Loading BiG-SCAPE output into Cytoscape

Let’s do one more run, this time making sure to include singleton nodes in the output visualization.

bigscape cluster -i JK1_tutorial/ -o JK1_tutorial_out_mix/ -p /pfam/Pfam-A.hmm --mix --classify none --include_singletons

To visualize the entire network, with its singletons, toggle Visualize all in the Network section of the output visualization.

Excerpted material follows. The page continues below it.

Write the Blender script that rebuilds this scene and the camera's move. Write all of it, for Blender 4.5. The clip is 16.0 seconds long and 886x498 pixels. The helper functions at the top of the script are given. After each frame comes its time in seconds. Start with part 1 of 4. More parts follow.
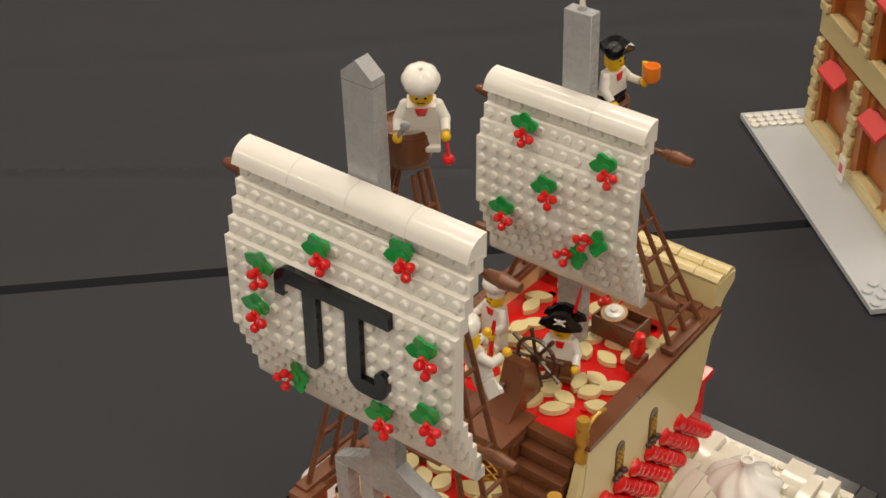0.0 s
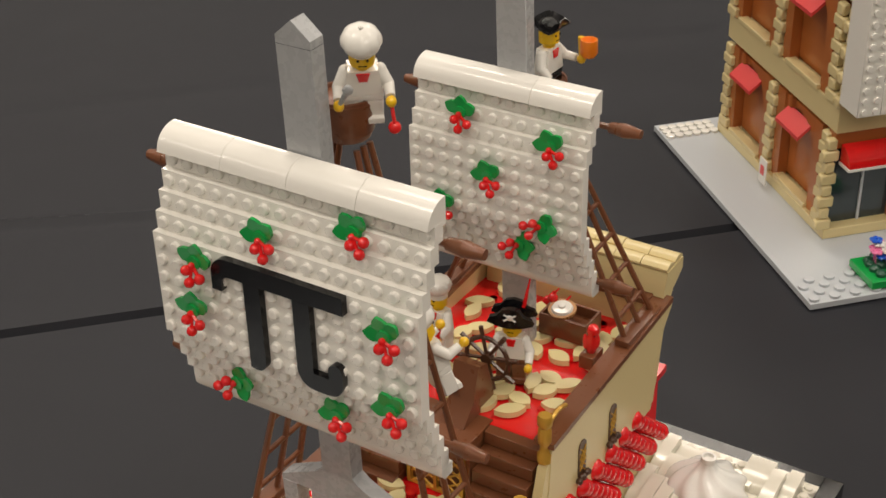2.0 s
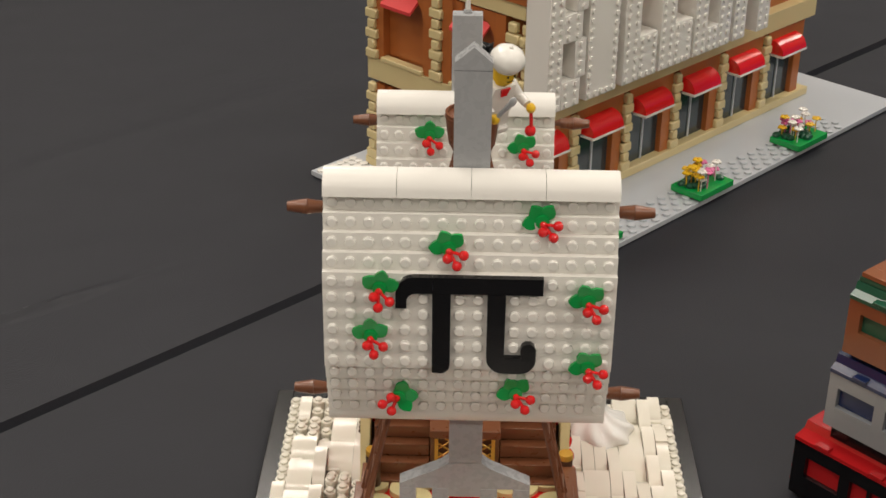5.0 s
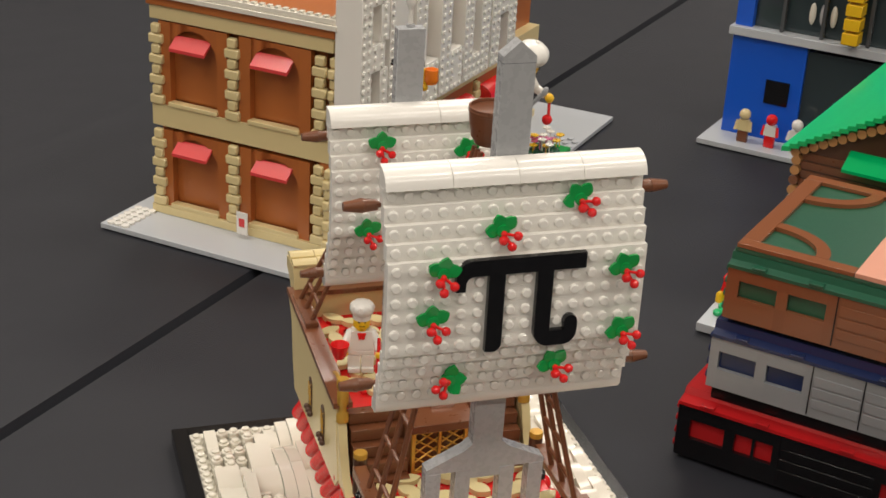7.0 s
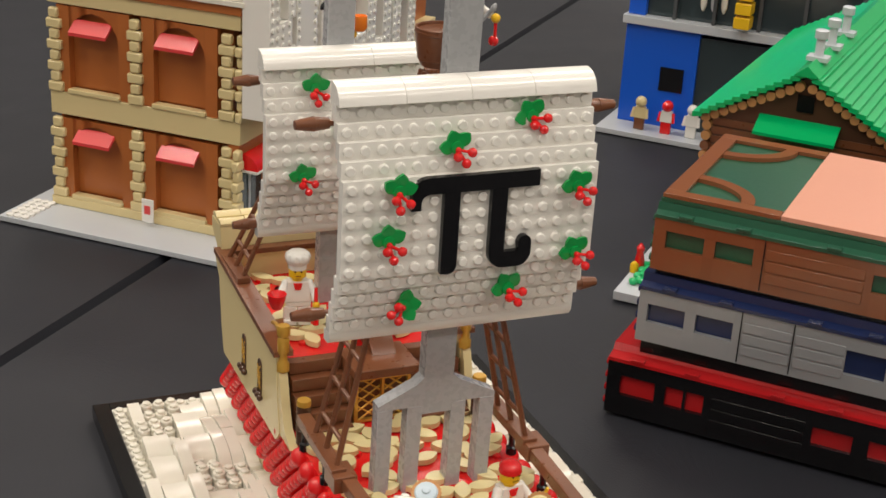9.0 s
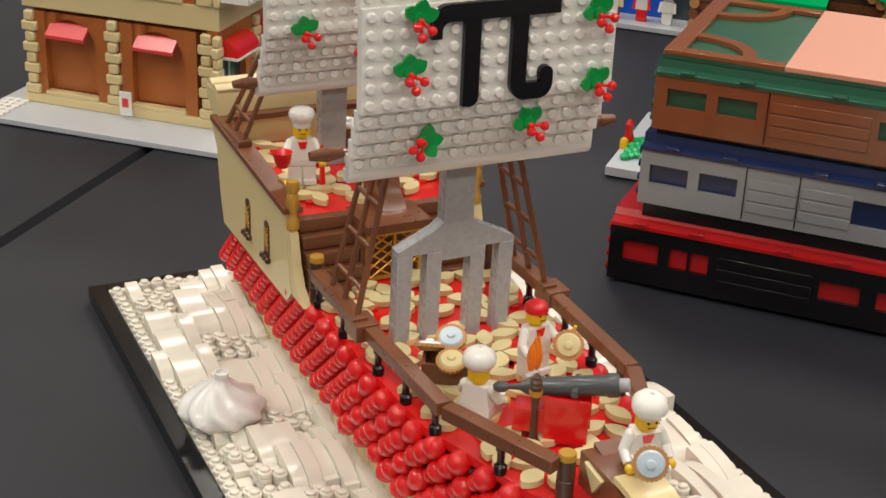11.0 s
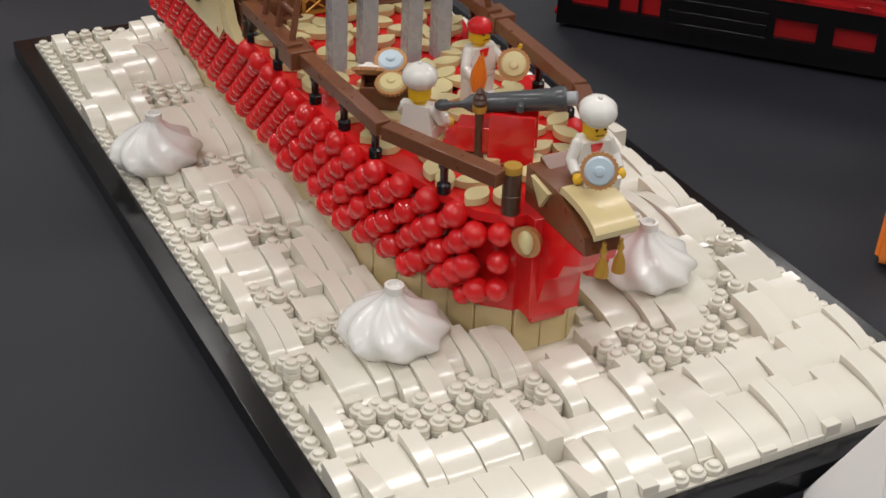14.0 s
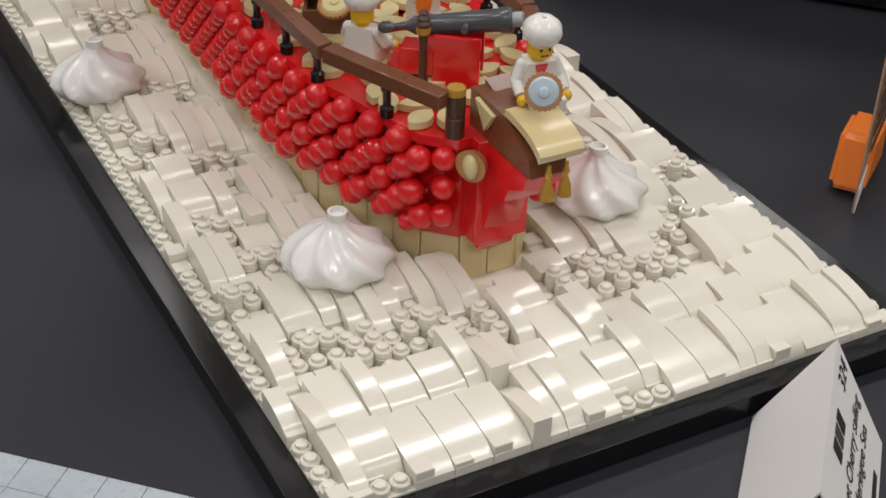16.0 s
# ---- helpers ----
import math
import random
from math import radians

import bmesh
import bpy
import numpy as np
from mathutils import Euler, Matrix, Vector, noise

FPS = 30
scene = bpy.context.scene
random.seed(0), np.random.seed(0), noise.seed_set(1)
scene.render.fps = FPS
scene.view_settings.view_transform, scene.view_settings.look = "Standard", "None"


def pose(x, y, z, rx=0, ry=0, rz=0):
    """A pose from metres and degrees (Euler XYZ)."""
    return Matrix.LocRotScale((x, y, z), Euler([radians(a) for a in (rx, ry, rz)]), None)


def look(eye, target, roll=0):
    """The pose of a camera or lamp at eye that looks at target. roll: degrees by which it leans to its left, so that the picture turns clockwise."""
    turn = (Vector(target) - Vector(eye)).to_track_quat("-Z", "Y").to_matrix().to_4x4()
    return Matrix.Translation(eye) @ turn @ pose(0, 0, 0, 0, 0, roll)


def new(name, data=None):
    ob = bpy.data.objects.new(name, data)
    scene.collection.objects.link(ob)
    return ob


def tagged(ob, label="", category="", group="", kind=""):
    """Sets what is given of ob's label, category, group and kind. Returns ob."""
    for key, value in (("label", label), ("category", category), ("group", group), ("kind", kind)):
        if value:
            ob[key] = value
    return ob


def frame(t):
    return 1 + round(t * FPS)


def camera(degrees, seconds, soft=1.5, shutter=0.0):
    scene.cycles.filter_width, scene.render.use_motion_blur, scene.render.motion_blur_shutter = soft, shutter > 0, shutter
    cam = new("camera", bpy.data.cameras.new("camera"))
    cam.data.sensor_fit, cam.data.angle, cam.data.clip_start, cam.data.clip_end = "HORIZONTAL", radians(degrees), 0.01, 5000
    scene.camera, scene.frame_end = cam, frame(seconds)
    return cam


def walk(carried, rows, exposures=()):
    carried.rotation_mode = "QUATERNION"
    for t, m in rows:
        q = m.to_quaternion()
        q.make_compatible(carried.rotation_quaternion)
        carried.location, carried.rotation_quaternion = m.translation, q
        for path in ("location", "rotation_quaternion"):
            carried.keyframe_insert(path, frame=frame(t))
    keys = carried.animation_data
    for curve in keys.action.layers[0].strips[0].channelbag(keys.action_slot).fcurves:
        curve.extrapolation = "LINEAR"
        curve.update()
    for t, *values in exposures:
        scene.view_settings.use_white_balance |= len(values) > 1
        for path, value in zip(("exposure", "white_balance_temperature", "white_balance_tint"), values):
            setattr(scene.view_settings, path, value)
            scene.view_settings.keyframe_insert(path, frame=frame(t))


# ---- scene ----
cam = camera(33.56, 16.0, soft=1.6)
PATH = [
    (0, (0.3494, -0.36, 0.6246), (-0.1702, 0.2854, 0.0648), -0.50),
    (0.5, (0.3456, -0.3679, 0.61), (-0.1721, 0.2882, 0.061), -0.64),
    (1, (0.3369, -0.3489, 0.5931), (-0.1846, 0.3162, 0.0587), -0.93),
    (1.5, (0.3329, -0.3454, 0.5726), (-0.1789, 0.3364, 0.0498), -1.38),
    (2, (0.3185, -0.3643, 0.5659), (-0.1554, 0.3501, 0.0512), -1.49),
    (2.5, (0.2604, -0.4355, 0.573), (-0.1541, 0.3203, 0.0661), -1.39),
    (3, (0.2047, -0.5071, 0.5795), (-0.1399, 0.2869, 0.0788), -1.03),
    (3.5, (0.1666, -0.5441, 0.5868), (-0.1006, 0.2828, 0.092), -0.17),
    (4, (0.1266, -0.5505, 0.5831), (-0.0658, 0.2985, 0.091), 0.80),
    (4.2, (0.1045, -0.5415, 0.5727), (-0.0549, 0.3181, 0.0874), 0.63),
    (6.3, (-0.1589, -0.5886, 0.5748), (0.0283, 0.2926, 0.1407), 2.70),
    (6.5, (-0.1801, -0.5872, 0.5687), (0.0375, 0.2899, 0.1406), 2.89),
    (7, (-0.2201, -0.581, 0.5513), (0.052, 0.2881, 0.1382), 3.06),
    (7.5, (-0.2405, -0.5919, 0.5404), (0.0659, 0.2722, 0.1409), 3.16),
    (8, (-0.2513, -0.5929, 0.5294), (0.0777, 0.2686, 0.1425), 3.24),
    (8.2, (-0.2516, -0.592, 0.5232), (0.0853, 0.2687, 0.1415), 3.28),
    (10.3, (-0.282, -0.5658, 0.447), (0.1018, 0.2714, 0.0575), 3.06),
    (10.5, (-0.2843, -0.5676, 0.4443), (0.102, 0.2653, 0.048), 2.94),
    (11, (-0.2907, -0.5717, 0.4379), (0.0975, 0.2513, 0.0233), 2.43),
    (11.5, (-0.2902, -0.5702, 0.4288), (0.0993, 0.2427, -0.0043), 2.02),
    (12, (-0.2859, -0.5702, 0.4181), (0.1044, 0.2324, -0.0329), 1.76),
    (12.5, (-0.2849, -0.5697, 0.4092), (0.1062, 0.2215, -0.0608), 1.59),
    (13, (-0.2848, -0.5678, 0.3994), (0.1054, 0.2125, -0.0893), 1.56),
    (13.5, (-0.2843, -0.5671, 0.3919), (0.1057, 0.2013, -0.1154), 1.66),
    (14, (-0.2786, -0.5688, 0.386), (0.113, 0.1874, -0.1381), 1.94),
    (14.5, (-0.2708, -0.5676, 0.3807), (0.1204, 0.1776, -0.1593), 2.06),
    (15, (-0.2682, -0.5673, 0.3756), (0.1268, 0.1682, -0.1749), 2.28),
    (15.5, (-0.2664, -0.5682, 0.3759), (0.1303, 0.1623, -0.18), 2.26),
    (16, (-0.2639, -0.5681, 0.3752), (0.1339, 0.1598, -0.1833), 2.20),
]
walk(cam, [(t, look(e, g, r)) for t, e, g, r in PATH],
     exposures=[(0.0, 0.04, 6800, 10), (3.5, 0.08, 6350, 10), (8.0, 0.27, 6300, 10), (11.0, 0.34, 6150, 10), (12.5, 0.18, 5750, 10), (14.5, -0.08, 5750, 10), (16.0, -0.12, 5750, 10)])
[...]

Import the .network file as a network Adjust the Column types of the following columns:

  • GBK_a: Source Node

  • Record_Type_a: Source Node Attribute

  • Record_Number_a: Source Node Attribute

  • ORF_coords_a: Source Node Attribute

  • GBK_b: Target Node

  • Record_Type_b: Target Node Attribute

  • Record_Number_b: Target Node Attribute

  • ORF_coords_b: Target Node Attribute

  • All remaining columns: Edge Attribute

Import the clustering_cutoff.tsv file also as a network, in the same network collection

Adjust the Column types of the following columns:

  • GBK: Source Node
  • All other columns: Source Node Attribute

Select both created networks and use the Merge option in Tools to intersect-merge them, which will create a third, merged network.

Import the record_annotations.tsv as a node table. Now you have all attributes from this file available to use for filtering, coloring, etc.